I began going backwards through The Helena Daily Independent to try and find the edition of the paper in which Rudolph’s recipe appeared.  The Modern Menu was a daily column and there were recipes for American Style Chop Suey, Fresh Mackerel with Mint Sauce, Macaroni Meatloaf and Ox Tongue Escarlot.  But NO Secret Spaghetti Sauce.  I looked at every edition of the paper from 1st September to the 23rd September 1938 (the day before Miss Coniglione’s complaint) to no avail, but…

Monday 5th September’s edition of the paper is missing, unscanned, unfindable – ARG.  Perhaps this was the very issue that the original recipe appeared in?

Meanwhile, having the rough date of “probably sometime in September before the 24th” I spent a couple of hours trawling through Hedda Hopper’s September columns in the Los Angeles Times.  This was sparked both by the original recipe I found that mentioned Hedda, and the idea that maybe Miss Coniglione was reacting to the recipe appearing in another newspaper, perhaps it was a cause celebre that everyone was talking about?  NOTHING.

Then, just now, when doing my umpteenth Google search using variations on the theme of Rudolph Valentino’s Secret Spaghetti Sauce, I found this:

and when I pulled up the full page of the newspaper, I almost missed it, but TADAH!  Here is Mrs Gaynor Maddox’s column from 22nd August 1938 entitled: “Valentino Revival Unreels Tale of The Famed Lover’s Spaghetti Recipe”.  Imagine my excitement…

There is one word I couldn’t quite make out, but here’s a transcription.

VALENTINO REVIVAL UNREELS TALE OF THE FAMED LOVER’S SPAGHETTI RECIPE

Spaghetti and love have a historical tie-up. The revival of Rudolph Valentino’s “Son of the Sheik” and “The Eagle,” calls for revival of his famous spaghetti parties.

Poor, just starting in Hollywood, Valentino used to ask everyone connected with the studios.
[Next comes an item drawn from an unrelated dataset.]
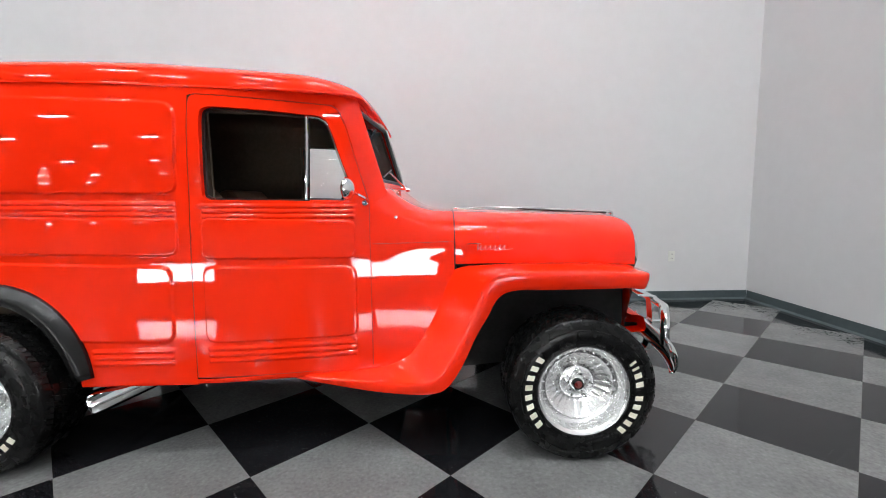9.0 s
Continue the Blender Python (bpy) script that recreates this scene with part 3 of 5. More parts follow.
def tail_door(s):
    """One of the pair of tail doors with its rounded window. s: -1 right."""
    y0, y1, z0, z1 = 0.002, 0.558, 0.572, 1.722
    wy0, wy1, wz0, wz1 = 0.098, 0.440, 1.338, 1.630
    rr = 0.062

    def at(y, z, out=0.0):
        r = 0.0
        for zc in (1.184, 1.211, 1.238):
            d = (z - zc) / 0.0105
            e = min(1.0, max(0.0, (y - 0.035) / 0.012)) * min(1.0, max(0.0, (0.505 - y) / 0.012))
            if abs(d) < 1:
                r = max(r, 0.0065 * math.sqrt(1 - d * d) * e)
        return (float(rear_x(z)) - 0.02 * (1 - (y / 0.67) ** 2) - r - out, y * s, z)

    ys = np.unique(np.concatenate([np.linspace(y0, y1, 44), np.linspace(0.03, 0.05, 6), np.linspace(0.49, 0.51, 6)]))
    zs = np.unique(np.concatenate([np.linspace(z0, 1.16, 40), np.linspace(1.16, 1.27, 36)]))
    pts = [at(y, z) for y in ys for z in zs]
    door = sheet("tail_door", pts, len(ys), len(zs), M_RED, van, flip=s > 0)
    rect = round_rect(wy0, wz0, wy1, wz1, rr, 8)
    n = len(rect)
    out = []
    corners = [(y1, z1), (y0, z1), (y0, 1.27), (y1, 1.27)]
    loop = []
    per = n // 4
    for k in range(4):
        a, b = corners[k], corners[(k + 1) % 4]
        prev = corners[k - 1]
        for j in range(per):
            f = (j - (per - 1) / 2) / (per - 1) if per > 1 else 0
            if f < 0:
                loop.append((a[0] + (prev[0] - a[0]) * (-f) * 0.9, a[1] + (prev[1] - a[1]) * (-f) * 0.9))
            else:
                loop.append((a[0] + (b[0] - a[0]) * f * 0.9, a[1] + (b[1] - a[1]) * f * 0.9))
    for k in range(4):
        loop[k * per + per // 2] = corners[k]
    rows = ring_patch(loop, rect, 14)
    pts, faces = [], []
    for i, row in enumerate(rows):
        dish = 0.010 * smooth01((i / 14 - 0.72) / 0.28)
        pts += [at(y, z, -float(dish)) for y, z in row]
    pts += [at(y, z, -0.03) for y, z in rows[-1]]
    for i in range(len(rows)):
        for j in range(n):
            f = (i * n + j, i * n + (j + 1) % n, (i + 1) * n + (j + 1) % n, (i + 1) * n + j)
            faces.append(f)
    part("window_surround", mesh_of("window_surround", pts, faces), M_RED, door, angle=50)
    # rubber gasket and tinted pane
    bm = bmesh.new()
    tube(bm, [at(y, z, -0.008) for y, z in round_rect(wy0 + 0.003, wz0 + 0.003, wy1 - 0.003, wz1 - 0.003, rr - 0.002, 8)], 0.0095, 8, close=True)
    part("window_gasket", bm, M_GASKET, door, "black rubber window gasket")
    verts = [at(y, z, -0.012) for y, z in rect]
    pane = part("window_pane", mesh_of("window_pane", verts, [tuple(range(n))]), M_TINT, door, "dark tinted glass", smooth=False)
    pane.visible_shadow = False
    # gap line
    bm = bmesh.new()
    line = resample([(0.0, 0.569), (0.560, 0.569), (0.560, 1.725)] + ([(0.0, 1.725), (0.0, 0.569)] if s > 0 else []), 120)
    tube(bm, [at(y, z, -0.0035) for y, z in line if z < 1.718], 0.0026, 6, caps=False)
    part("gap_line", bm, M_GAP, door, "dark gap round the door")
    return door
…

He made a novel salad of a huge bowl of lettuce in which he’d cut up fresh figs and tomatoes and add cream cheese.

The great lover cooked the ???? dish lovingly. Even at his zenith he liked to cook for his friends.

Valentino Spaghetti

Serves 4 approximately

One package (8 ounces) spaghetti, 2 tablespoons olive oil, 2 large onions, 2 green peppers, 1 pound ground round steak, ½ pound grated Parmesan or pale American cheese, 1 ½ cups tomato soup, salt, pepper, paprika and dash of cayenne.

Plunge spaghetti into large kettle of rapidly boiling salted water. Cook until nearly tender.  Drain at once.
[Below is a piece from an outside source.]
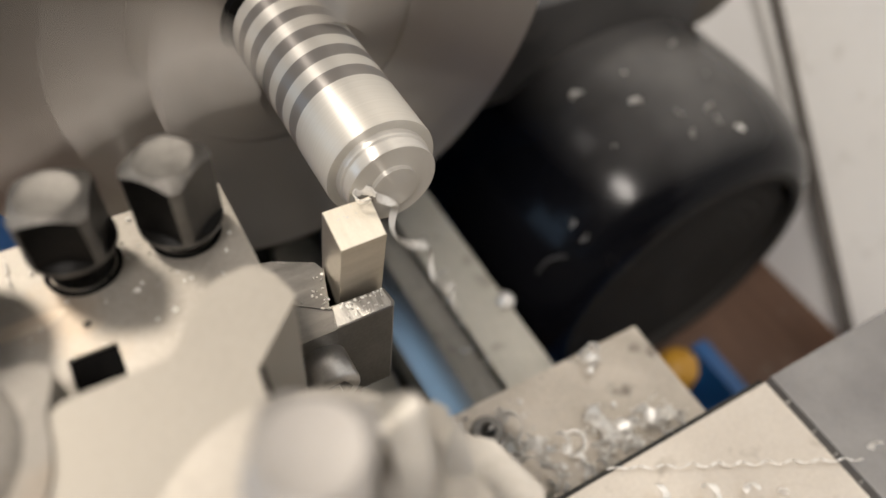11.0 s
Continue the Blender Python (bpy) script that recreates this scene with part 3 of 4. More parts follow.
def put(ob, x, y, z, rx=0, ry=0, rz=0):
    m = pose(x / 1000, y / 1000, z / 1000 + AXIS, rx, ry, rz)
    ob.matrix_basis = m
    return ob


def chips():
    rng = random.Random(11)
    moving = []
    pool = [loose("metal_chip", arc_chip(2.4, 2.2, 230, 1.2, 1), "bright curled aluminium chip lying on the saddle", group="chips on the saddle"),
            loose("metal_chip", arc_chip(1.6, 1.3, 300, 1.6, 2), "bright curled aluminium chip lying on the saddle", group="chips on the saddle"),
            loose("metal_chip", curl(7, 0.9, 3.2, 1.0, 3), "bright twisted aluminium chip lying on the saddle", group="chips on the saddle"),
            loose("metal_chip", arc_chip(3.0, 1.7, 150, 0.6, 4), "bright bent aluminium chip lying on the saddle", group="chips on the saddle"),
            loose("metal_chip", crumb(5, 1.8), "small bright aluminium crumb lying on the saddle", group="chips on the saddle")]
    spots = [(-1, -14.5), (3, -14), (5, -19), (13, -15.5), (22, -17), (23, -21), (12, -22.5), (1, -16.8), (9.6, -16.7), (8.1, -20.7), (11, -24), (21, -24.5), (27.5, -27.2), (31.4, -30.1), (34.6, -31.5), (39.9, -31.4),
             (46.2, -31.4), (49.7, -28.2), (48.4, -34.3), (53.7, -34.6), (58.5, -35.5), (61.4, -38.7), 
             (19.9, -28.6), (21.1, -32.6), (10.8, -27.3), (40.6, -35.1), (34.4, -34.1), (29.2, -34.9), (55.4, -37.2), (43.5, -37.0), (24, -36), (14, -31)]
    first = list(pool)
    for i, (x, y) in enumerate(spots):
        k = (0, 1, 4, 3, 1, 0, 2, 4, 1, 0)[i % 10]
        src = first[k]
        m = (x, y, -75.9 + (1.2, 0.7, 1.0, 0.9, 0.5)[k], rng.uniform(-25, 25) + (80 if k == 2 else 0), rng.uniform(-25, 25), rng.uniform(0, 360))
        if src is not None and src in pool:
            put(src, *m)
            pool.remove(src)
        else:
            copy_thing(src, pose(m[0] / 1000, m[1] / 1000, m[2] / 1000 + AXIS, *m[3:])).scale = [rng.uniform(1.05, 1.95)] * 3
    for i in range(150):
        near = i % 3 == 0
        x = rng.uniform(-2, 30) if near else rng.uniform(24, 66)
        y = rng.uniform(-43, -14) if near else -44 + rng.random() ** 2 * 14
        copy_thing(first[4], pose(x / 1000, y / 1000, (-75.75) / 1000 + AXIS, rng.uniform(0, 360), rng.uniform(0, 360), rng.uniform(0, 360)) @ Matrix.Identity(4)).scale = [rng.uniform(0.4, 1.15)] * 3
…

Heat olive oil in large frying pan. Chop onions and green peppers.  Fry in oil until well browned.  Remove.  Fry ground round steak, stirring frequently until thoroughly browned.  Then return onions and peppers to pan and stir in the tomato soup.  Mix well, season and simmer 15 minutes.

Use large baking dish. Rub it thoroughly with garlic, then butter evenly.  Combine spaghetti and sauce and turn into baking dish.  Sprinkle cheese over top.  Bake in moderately slow oven 325 degrees F for 1 hour.  The great lover insisted the long, slow baking made the difference.

But, wait a minute…  Where are the anchovies?  Where are the Italian sausages?  Where are the mushrooms?  Where is the rosemary?  This may be A Rudi recipe for spaghetti, but it’s not the recipe I was looking for.